▶ [Written instruction]:
Output every line of the material exactly, omitting images.

▶ [Collected material]:
* BEGIN *
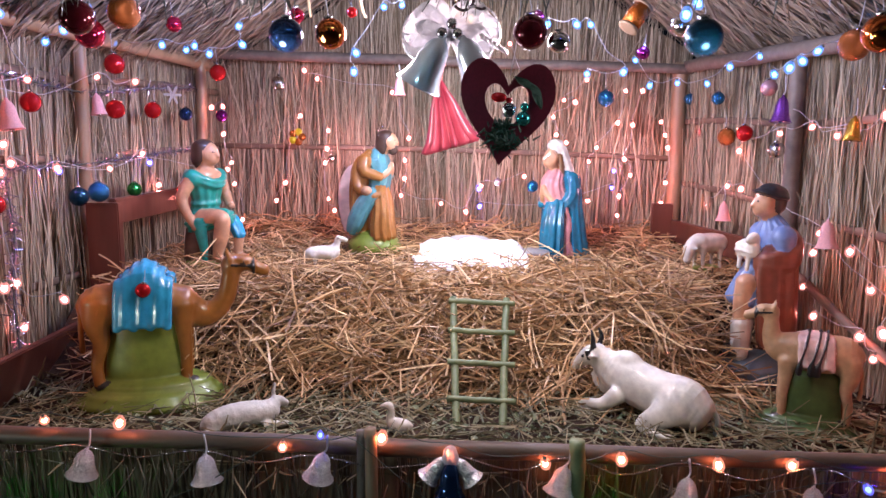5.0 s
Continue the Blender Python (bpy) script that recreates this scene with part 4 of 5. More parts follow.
part("cloth", bm, CLOTH, crib)
bm = bmesh.new()
tube(bm, [(-0.10, 4.40, 0.772, 0.012, 0.012), (-0.06, 4.405, 0.780, 0.018, 0.022), (0.0, 4.40, 0.780, 0.020, 0.024), (0.06, 4.405, 0.779, 0.018, 0.022), (0.10, 4.40, 0.770, 0.010, 0.011)], 22, 0, (0, 1, 0), 4, 0.10, 5)
part("swaddling", bm, LACE, crib, "sheer white bundle on the cloth")
bm = bmesh.new()
tube(bm, [(0.20, 4.33, 0.735, 0.05, 0.012), (0.27, 4.36, 0.742, 0.06, 0.016), (0.35, 4.37, 0.738, 0.04, 0.012)], 12, 0, (0, 1, 0), 4, 0.12, 7)
tagged(part("foil_scrap", bm, LACE), "crumpled pale tulle scrap beside the crib cloth", "tulle")

ladder = thing("toy_ladder", "small green stick ladder leaning on the hay", "ladder")
for xa, xb in ((0.008, -0.026), (0.14, 0.151)):
    pole("rail", (xa, 3.17, FLOOR), (xb, 3.56, 0.710), 0.0120, 0.0110, GREENWOOD, ladder)
for k, s in enumerate((0.20, 0.47, 0.72, 0.97)):
    y, z = 3.17 + 0.39 * s, FLOOR + 0.29 * s
    pole("rung", (-0.020 - 0.02 * s, y - 0.012, z + 0.003), (0.178, y - 0.012, z), 0.0092, 0.0088, GREENWOOD, ladder)

stall = thing("wooden_stall_frame", "varnished red brown wooden frame beside the seated boy", "wooden frame")
part("upright_board", slab(bmesh.new(), (0.125, 0.035, 0.56), pose(-1.345, 3.80, 0.70)), REDWOOD, stall, smooth=False)
part("rail_board", slab(bmesh.new(), (0.03, 0.90, 0.095), pose(-1.325, 4.27, 0.945)), REDWOOD, stall, smooth=False)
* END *
▶ [Output for this exercise]:
5.0 s
Continue the Blender Python (bpy) script that recreates this scene with part 4 of 5. More parts follow.
part("cloth", bm, CLOTH, crib)
bm = bmesh.new()
tube(bm, [(-0.10, 4.40, 0.772, 0.012, 0.012), (-0.06, 4.405, 0.780, 0.018, 0.022), (0.0, 4.40, 0.780, 0.020, 0.024), (0.06, 4.405, 0.779, 0.018, 0.022), (0.10, 4.40, 0.770, 0.010, 0.011)], 22, 0, (0, 1, 0), 4, 0.10, 5)
part("swaddling", bm, LACE, crib, "sheer white bundle on the cloth")
bm = bmesh.new()
tube(bm, [(0.20, 4.33, 0.735, 0.05, 0.012), (0.27, 4.36, 0.742, 0.06, 0.016), (0.35, 4.37, 0.738, 0.04, 0.012)], 12, 0, (0, 1, 0), 4, 0.12, 7)
tagged(part("foil_scrap", bm, LACE), "crumpled pale tulle scrap beside the crib cloth", "tulle")

ladder = thing("toy_ladder", "small green stick ladder leaning on the hay", "ladder")
for xa, xb in ((0.008, -0.026), (0.14, 0.151)):
    pole("rail", (xa, 3.17, FLOOR), (xb, 3.56, 0.710), 0.0120, 0.0110, GREENWOOD, ladder)
for k, s in enumerate((0.20, 0.47, 0.72, 0.97)):
    y, z = 3.17 + 0.39 * s, FLOOR + 0.29 * s
    pole("rung", (-0.020 - 0.02 * s, y - 0.012, z + 0.003), (0.178, y - 0.012, z), 0.0092, 0.0088, GREENWOOD, ladder)

stall = thing("wooden_stall_frame", "varnished red brown wooden frame beside the seated boy", "wooden frame")
part("upright_board", slab(bmesh.new(), (0.125, 0.035, 0.56), pose(-1.345, 3.80, 0.70)), REDWOOD, stall, smooth=False)
part("rail_board", slab(bmesh.new(), (0.03, 0.90, 0.095), pose(-1.325, 4.27, 0.945)), REDWOOD, stall, smooth=False)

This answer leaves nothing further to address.